If resistor heads are parts of resistor recognition layers (see, for instance, grey area in Figure 8), then the head resistance is calculated from geometrical information and sheet resistance value is specified. The value of head resistance shown in Figure 7 is ignored in this case. If the resistor recognition shape (see the hatched area in Figure 9) does not cover the resistor head's areas, then the head resistance is not calculated. The extractor utilizes the value of head resistance shown in Figure 7 instead.


Figure 8. Resistor heads are parts of
recognition layers: automatic
calculation of head resistance.


Figure 9. Resistor heads are not in
recognition layers: head resistance
should be prescribed.

Resistance extraction routines need sheet resistance value (in Ohms/square) to be specified for the resistor recognition layer in the technology file.
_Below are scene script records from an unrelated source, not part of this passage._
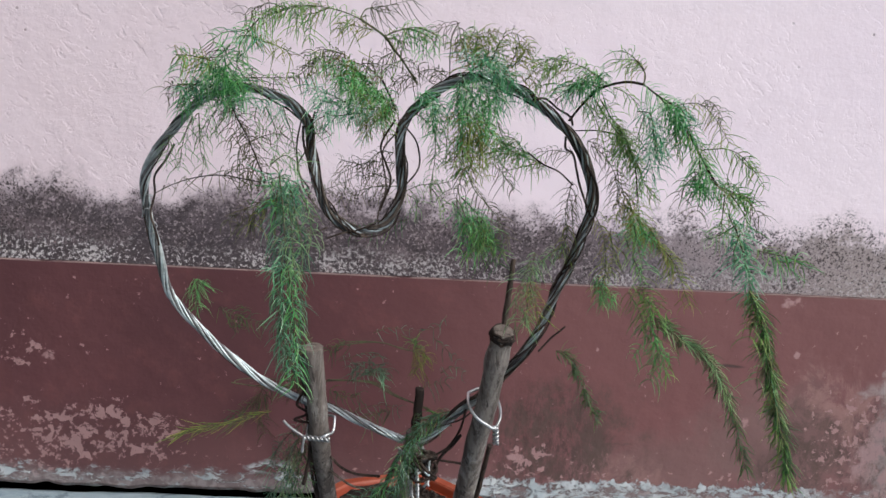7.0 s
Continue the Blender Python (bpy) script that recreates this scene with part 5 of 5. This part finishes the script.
frond("comb", "mixed", (0.159, -0.220, 0.507), (0.170, -0.225, 0.484), (0.177, -0.230, 0.466), (0.180, -0.235, 0.450), (0.184, -0.240, 0.434), (0.189, -0.245, 0.418), (0.192, -0.250, 0.408))
frond("spray", "mixed", (0.163, -0.235, 0.473), (0.173, -0.240, 0.465), (0.179, -0.245, 0.453))
frond("spray", "fresh", (0.177, -0.240, 0.452), (0.181, -0.245, 0.435), (0.184, -0.250, 0.420))
frond("comb", "mixed", (0.160, -0.235, 0.469), (0.168, -0.237, 0.458), (0.174, -0.240, 0.442))
frond("comb", "pale", (0.183, -0.250, 0.427), (0.180, -0.250, 0.413), (0.179, -0.250, 0.404))
frond("tail", "dark", (0.181, -0.240, 0.451), (0.200, -0.241, 0.438), (0.216, -0.243, 0.428), (0.226, -0.244, 0.419), (0.235, -0.245, 0.403), (0.245, -0.246, 0.385), (0.251, -0.247, 0.368), (0.258, -0.249, 0.346), (0.261, -0.250, 0.338))
frond("tail", "pale", (0.182, -0.242, 0.450), (0.200, -0.244, 0.437), (0.216, -0.245, 0.428), (0.226, -0.247, 0.419), (0.235, -0.248, 0.403), (0.243, -0.250, 0.386))
frond("comb", "dry", (0.129, -0.150, 0.545), (0.126, -0.150, 0.526), (0.126, -0.150, 0.507), (0.131, -0.150, 0.487))
frond("comb", "olive", (0.129, -0.150, 0.507), (0.127, -0.150, 0.492), (0.124, -0.150, 0.478))
frond("comb", "dry", (0.134, -0.150, 0.534), (0.131, -0.150, 0.521), (0.134, -0.150, 0.505))
frond("comb", "pale", (0.129, -0.150, 0.488), (0.112, -0.160, 0.483), (0.098, -0.170, 0.470))
frond("hang", "pale", (0.093, -0.200, 0.490), (0.089, -0.213, 0.473), (0.086, -0.227, 0.458), (0.083, -0.240, 0.441))
frond("comb", "pale", (0.089, -0.200, 0.479), (0.081, -0.213, 0.464), (0.077, -0.227, 0.451), (0.075, -0.240, 0.439))
frond("comb", "olive", (0.088, -0.220, 0.470), (0.091, -0.230, 0.459), (0.092, -0.240, 0.447))
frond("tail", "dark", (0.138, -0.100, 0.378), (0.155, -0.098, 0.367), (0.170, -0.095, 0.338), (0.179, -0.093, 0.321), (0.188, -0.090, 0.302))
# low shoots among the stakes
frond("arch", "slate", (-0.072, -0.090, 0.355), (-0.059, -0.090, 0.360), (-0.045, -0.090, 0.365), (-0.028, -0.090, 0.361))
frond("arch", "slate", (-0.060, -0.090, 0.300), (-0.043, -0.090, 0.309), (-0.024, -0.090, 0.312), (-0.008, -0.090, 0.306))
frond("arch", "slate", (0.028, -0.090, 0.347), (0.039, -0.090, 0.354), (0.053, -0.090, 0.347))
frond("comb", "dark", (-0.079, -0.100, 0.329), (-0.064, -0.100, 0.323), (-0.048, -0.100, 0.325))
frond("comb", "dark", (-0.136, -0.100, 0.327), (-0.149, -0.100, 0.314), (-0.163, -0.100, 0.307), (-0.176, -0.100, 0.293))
frond("comb", "dry", (-0.141, -0.100, 0.321), (-0.145, -0.100, 0.300), (-0.141, -0.100, 0.280))
vine([(-0.080, -0.115, 0.345), (-0.058, -0.115, 0.345), (-0.042, -0.115, 0.344), (-0.033, -0.115, 0.341), (-0.015, -0.115, 0.331), (0.006, -0.115, 0.324), (0.022, -0.115, 0.317), (0.040, -0.115, 0.303)], 0.0007, M_TWIG)
vine([(-0.070, -0.115, 0.382), (-0.046, -0.115, 0.384), (-0.028, -0.115, 0.383), (-0.014, -0.115, 0.379), (-0.002, -0.115, 0.377)], 0.0006, M_TWIG)
frond("tuft", "slate", (-0.040, -0.115, 0.349), (-0.043, -0.115, 0.356), (-0.049, -0.115, 0.359), (-0.058, -0.115, 0.357))
frond("tuft", "slate", (-0.040, -0.115, 0.349), (-0.037, -0.115, 0.357), (-0.031, -0.115, 0.359), (-0.024, -0.115, 0.356))
frond("tuft", "slate", (-0.040, -0.115, 0.349), (-0.040, -0.115, 0.358), (-0.042, -0.115, 0.366))
frond("tuft", "teal", (-0.038, -0.115, 0.352), (-0.031, -0.115, 0.353), (-0.025, -0.115, 0.350))
frond("tuft", "olive", (-0.002, -0.115, 0.377), (0.004, -0.115, 0.373), (0.006, -0.115, 0.365), (0.002, -0.115, 0.356))
frond("tuft", "olive", (-0.002, -0.115, 0.377), (0.010, -0.115, 0.376), (0.014, -0.115, 0.367))
frond("tuft", "mixed", (-0.001, -0.115, 0.376), (0.003, -0.115, 0.382), (0.001, -0.115, 0.391))
frond("arch", "slate", (0.006, -0.100, 0.333), (0.017, -0.100, 0.338), (0.033, -0.100, 0.342))
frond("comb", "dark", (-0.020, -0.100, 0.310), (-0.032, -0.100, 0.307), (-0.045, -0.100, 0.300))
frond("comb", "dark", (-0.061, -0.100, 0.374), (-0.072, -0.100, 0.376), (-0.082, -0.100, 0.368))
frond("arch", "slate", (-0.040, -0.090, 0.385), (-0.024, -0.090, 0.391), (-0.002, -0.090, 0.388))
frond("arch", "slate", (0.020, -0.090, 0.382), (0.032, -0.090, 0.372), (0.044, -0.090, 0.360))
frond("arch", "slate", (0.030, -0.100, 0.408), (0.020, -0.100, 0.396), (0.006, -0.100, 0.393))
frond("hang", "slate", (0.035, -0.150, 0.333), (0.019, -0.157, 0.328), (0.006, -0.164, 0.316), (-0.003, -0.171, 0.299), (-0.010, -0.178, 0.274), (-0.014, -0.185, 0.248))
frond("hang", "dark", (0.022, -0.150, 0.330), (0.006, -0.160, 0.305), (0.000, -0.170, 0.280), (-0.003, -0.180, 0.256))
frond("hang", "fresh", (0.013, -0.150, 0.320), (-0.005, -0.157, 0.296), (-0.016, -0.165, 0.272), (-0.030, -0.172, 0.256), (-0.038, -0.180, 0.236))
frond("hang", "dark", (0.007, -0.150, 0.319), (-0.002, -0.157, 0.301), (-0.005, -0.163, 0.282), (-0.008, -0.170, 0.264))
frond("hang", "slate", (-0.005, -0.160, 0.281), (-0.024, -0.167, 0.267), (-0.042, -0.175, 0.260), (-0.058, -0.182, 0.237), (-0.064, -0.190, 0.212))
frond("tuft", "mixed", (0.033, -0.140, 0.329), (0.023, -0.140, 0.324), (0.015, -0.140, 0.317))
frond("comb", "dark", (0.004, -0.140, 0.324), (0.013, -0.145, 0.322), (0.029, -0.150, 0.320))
# fill of the bushes
frond("spray", "fresh", (-0.029, -0.170, 0.603), (-0.042, -0.180, 0.609), (-0.054, -0.190, 0.610), (-0.064, -0.200, 0.608))
frond("spray", "mixed", (-0.024, -0.170, 0.594), (-0.037, -0.180, 0.603), (-0.046, -0.190, 0.607), (-0.054, -0.200, 0.602))
frond("spray", "fresh", (-0.053, -0.170, 0.624), (-0.062, -0.180, 0.628), (-0.070, -0.190, 0.628), (-0.077, -0.200, 0.623))
frond("spray", "teal", (-0.061, -0.170, 0.602), (-0.070, -0.180, 0.600), (-0.079, -0.190, 0.600), (-0.085, -0.200, 0.602))
frond("spray", "olive", (-0.045, -0.170, 0.616), (-0.052, -0.173, 0.623), (-0.062, -0.177, 0.623), (-0.071, -0.180, 0.619))
frond("comb", "olive", (-0.071, -0.170, 0.635), (-0.079, -0.173, 0.630), (-0.088, -0.177, 0.623), (-0.094, -0.180, 0.617))
frond("spray", "olive", (0.045, -0.180, 0.596), (0.046, -0.185, 0.580), (0.045, -0.190, 0.567), (0.045, -0.195, 0.555))
frond("spray", "olive", (0.029, -0.180, 0.599), (0.027, -0.185, 0.585), (0.027, -0.190, 0.569), (0.026, -0.195, 0.554))
frond("spray", "fresh", (0.046, -0.180, 0.622), (0.050, -0.185, 0.604), (0.049, -0.190, 0.587), (0.047, -0.195, 0.573))
frond("spray", "fresh", (0.036, -0.180, 0.621), (0.037, -0.188, 0.603), (0.039, -0.195, 0.590))
frond("spray", "teal", (0.029, -0.180, 0.624), (0.024, -0.185, 0.612), (0.021, -0.190, 0.599))
frond("spray", "olive", (0.047, -0.165, 0.639), (0.049, -0.167, 0.650), (0.046, -0.170, 0.660))
frond("spray", "olive", (0.036, -0.165, 0.643), (0.033, -0.167, 0.654), (0.036, -0.170, 0.663))
frond("spray", "olive", (0.068, -0.165, 0.636), (0.075, -0.167, 0.643), (0.077, -0.170, 0.652))
frond("spray", "fresh", (0.052, -0.165, 0.631), (0.062, -0.172, 0.630), (0.072, -0.180, 0.623))
frond("spray", "fresh", (0.032, -0.185, 0.530), (0.043, -0.183, 0.520), (0.055, -0.182, 0.508), (0.064, -0.180, 0.498))
frond("spray", "mixed", (0.034, -0.185, 0.511), (0.046, -0.182, 0.498), (0.055, -0.180, 0.483))
frond("spray", "mixed", (0.081, -0.160, 0.566), (0.067, -0.162, 0.566), (0.056, -0.165, 0.562))
frond("comb", "mixed", (0.073, -0.160, 0.569), (0.063, -0.162, 0.576), (0.052, -0.165, 0.578))
frond("spray", "mixed", (0.149, -0.200, 0.592), (0.156, -0.210, 0.580), (0.159, -0.220, 0.567))
frond("spray", "olive", (0.176, -0.155, 0.533), (0.186, -0.160, 0.517), (0.196, -0.165, 0.506))
frond("spray", "fresh", (0.200, -0.264, 0.560), (0.208, -0.267, 0.552), (0.217, -0.270, 0.547))
frond("spray", "fresh", (0.173, -0.233, 0.612), (0.181, -0.239, 0.602), (0.184, -0.245, 0.592))
# last loose tendrils
vine([(-0.203, -0.166, 0.560), (-0.211, -0.165, 0.546), (-0.220, -0.164, 0.533), (-0.221, -0.162, 0.518), (-0.225, -0.161, 0.501), (-0.221, -0.160, 0.485), (-0.219, -0.159, 0.474)], 0.0009, M_STUB)
vine([(-0.098, -0.171, 0.580), (-0.098, -0.170, 0.569), (-0.094, -0.169, 0.552), (-0.088, -0.168, 0.534)], 0.001, M_STUB)
vine([(-0.089, -0.170, 0.592), (-0.093, -0.169, 0.576), (-0.095, -0.168, 0.562), (-0.092, -0.167, 0.546), (-0.085, -0.165, 0.525)], 0.0008, M_STUB)
vine([(-0.024, -0.170, 0.589), (-0.035, -0.168, 0.568), (-0.030, -0.167, 0.552), (-0.026, -0.166, 0.538), (-0.033, -0.164, 0.516)], 0.0009, M_STUB)
vine([(-0.037, -0.161, 0.502), (-0.054, -0.161, 0.495), (-0.066, -0.160, 0.492), (-0.078, -0.160, 0.487)], 0.0008, M_STUB)
vine([(0.134, -0.170, 0.563), (0.146, -0.168, 0.543), (0.148, -0.167, 0.524), (0.143, -0.166, 0.511)], 0.0011, M_STUB)
vine([(0.116, -0.171, 0.583), (0.117, -0.170, 0.573), (0.124, -0.169, 0.568), (0.132, -0.167, 0.543), (0.144, -0.165, 0.517)], 0.001, M_STUB)
vine([(0.086, -0.173, 0.611), (0.097, -0.173, 0.612), (0.107, -0.172, 0.605), (0.118, -0.172, 0.599), (0.121, -0.171, 0.592)], 0.0009, M_STUB)
vine([(0.141, -0.149, 0.482), (0.131, -0.148, 0.477), (0.128, -0.147, 0.461), (0.125, -0.146, 0.450)], 0.001, M_STUB)
vine([(0.113, -0.142, 0.390), (0.122, -0.143, 0.402), (0.130, -0.144, 0.410), (0.135, -0.144, 0.415)], 0.0009, M_STUB)
vine([(0.059, -0.143, 0.345), (0.045, -0.142, 0.336), (0.033, -0.141, 0.324), (0.017, -0.140, 0.315), (0.007, -0.140, 0.312)], 0.0016, M_STUB)
vine([(0.048, -0.134, 0.303), (0.040, -0.133, 0.291), (0.030, -0.132, 0.279), (0.021, -0.131, 0.257), (0.014, -0.129, 0.241)], 0.0014, M_STUB)
vine([(0.051, -0.135, 0.329), (0.047, -0.134, 0.309), (0.038, -0.132, 0.291), (0.025, -0.131, 0.278), (0.050, -0.131, 0.273)], 0.0011, M_STUB)
vine([(-0.091, -0.129, 0.300), (-0.093, -0.128, 0.285), (-0.094, -0.126, 0.267), (-0.099, -0.124, 0.243)], 0.0018, M_STUB)
vine([(-0.074, -0.127, 0.274), (-0.064, -0.126, 0.263), (-0.050, -0.125, 0.256), (-0.026, -0.125, 0.254)], 0.0013, M_STUB)
vine([(-0.096, -0.141, 0.346), (-0.104, -0.139, 0.329), (-0.093, -0.139, 0.321), (-0.106, -0.138, 0.314), (-0.093, -0.138, 0.311)], 0.0012, M_STUB)
vine([(0.014, -0.144, 0.291), (0.024, -0.144, 0.288), (0.017, -0.143, 0.278), (0.027, -0.143, 0.272), (0.020, -0.142, 0.262)], 0.0012, M_STUB)
vine([(-0.087, -0.112, 0.342), (-0.063, -0.113, 0.344), (-0.036, -0.112, 0.343), (-0.015, -0.111, 0.331), (0.016, -0.110, 0.317), (0.037, -0.109, 0.304)], 0.0007, M_TWIG)
vine([(-0.080, -0.115, 0.377), (-0.054, -0.116, 0.382), (-0.032, -0.116, 0.384), (-0.016, -0.115, 0.380), (-0.005, -0.115, 0.377)], 0.0006, M_TWIG)
vine([(-0.104, -0.141, 0.346), (-0.122, -0.141, 0.347), (-0.142, -0.141, 0.346), (-0.163, -0.141, 0.348)], 0.0006, M_TWIG)
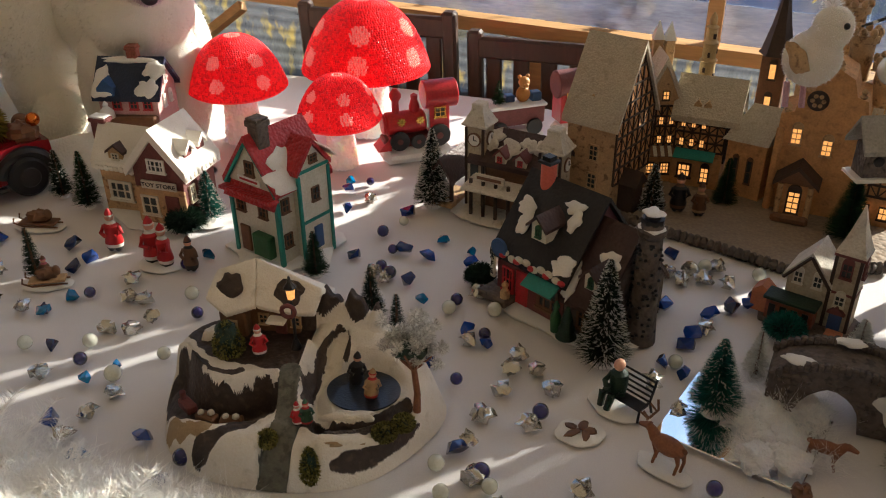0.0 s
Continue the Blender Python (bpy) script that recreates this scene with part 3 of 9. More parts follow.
def gable_roof(g, w, d, eave, ridge, over=0.006, th=0.005, x=0.0, y=0.0, z=0.0, turn=0.0):
    k = (ridge - eave) / (w / 2)
    ow = w / 2 + over
    ze = ridge - k * ow
    a = math.hypot(1, k) * th
    for s in (-1, 1):
        g.prism([(0, ridge), (s * ow, ze), (s * ow, ze + a), (0, ridge + a)], -d / 2 - over, d / 2 + over, at(x, y, z) @ rot("Z", turn))


def slope(w, eave, ridge, side, down=0.5, y=0.0, lift=0.005, x=0.0, yy=0.0, z=0.0, turn=0.0):
    """A pose lying on a roof slope; side -1 or 1, down 0 at the ridge and 1 at the eave; local x runs down the slope."""
    k = math.degrees(math.atan2(ridge - eave, w / 2))
    return at(x, yy, z) @ rot("Z", turn) @ at(side * w / 2 * down, y, ridge - (ridge - eave) * down) @ (rot("Z", 180) if side < 0 else Matrix()) @ rot("Y", k) @ at(0, 0, lift)


def icicles(g, x0, x1, y, z, n, size, seed=0):
    r = random.Random(seed)
    for i in range(n):
        s = size * r.uniform(0.6, 1.3)
        g.ball(x0 + (x1 - x0) * (i + 0.5) / n, y, z, abs(x1 - x0) / n * 0.62, 0.003, s, seg=8, rings=6)


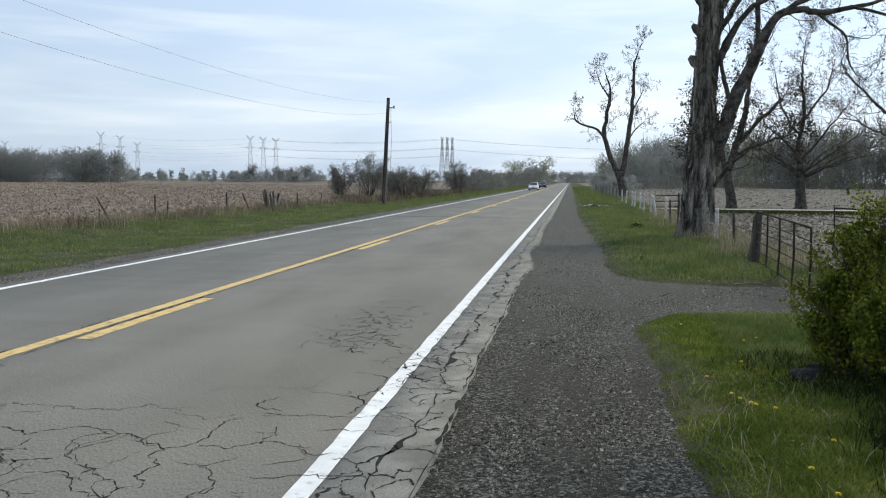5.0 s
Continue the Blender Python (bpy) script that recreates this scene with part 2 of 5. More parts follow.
M_STRAW = leaf_mat("dry grass stalks", (0.25, 0.21, 0.14), (0.39, 0.33, 0.23), 0.3, 0.8)
M_LITTER = leaf_mat("corn stalk litter", (0.205, 0.166, 0.13), (0.31, 0.258, 0.207), 0.1, 0.85)
M_LITTER_R = leaf_mat("grey weathered stubble litter", (0.16, 0.145, 0.12), (0.25, 0.23, 0.195), 0.1, 0.85)
M_BARK = mat("grey flaking bark", (0.026, 0.023, 0.019), (0.19, 0.172, 0.147), rough=0.95, scale=3.5, fine=26, fine_amt=0.55, bump=1.0, bump_scale=9,
             stretch=(2.2, 2.2, 0.35), bump_dist=0.07, third=((0.29, 0.265, 0.23), 2.3, (0.54, 0.66)))
M_BARK_D = mat("dark furrowed bark", (0.035, 0.031, 0.027), (0.085, 0.077, 0.067), rough=0.95, scale=4, fine=30, fine_amt=0.5, bump=0.9, bump_scale=8,
               stretch=(2, 2, 0.3), bump_dist=0.05)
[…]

This can be done in the way as the following fragment of Expert technology file shows.

    Layer

    {

    Name = "N-Act"

    ...

    Material

    {

    MaterialName = ""

    Resistivity = 555

    Permittivity = -1.00

    Thickness = 1.00

    }

    }


The layer N-Act is the resistor recognition layer with sheet resistance equal to 555 Ohm/square. The whole set of resistor parameters is specified using the set of the following constructions within Device statement.

    DevParam

    {

    NameP = "XXXXXXXXX"

    ValueP = 100

    }


NameP can be one of the following predefined strings:

    "SheetRes" for sheet resistance

    "DeltaW " for width outdiffusion parameter

    "DeltaL" for length outdiffusion parameter

    "HeadRes" for head resistance

    "ContRes" for contact resistance


ValueP indicates the actual numerical value of the parameter

Conclusion

Silvaco's verification suite (Maverick, Guardian, Savage, Dragon) is a dynamically developing system, permanently adjusting to the diversity of customer needs. The evolution of verification tools is followed by their tight integration with layout processor and schematic capture. This allows the designers to run complicated projects much faster and more accurately.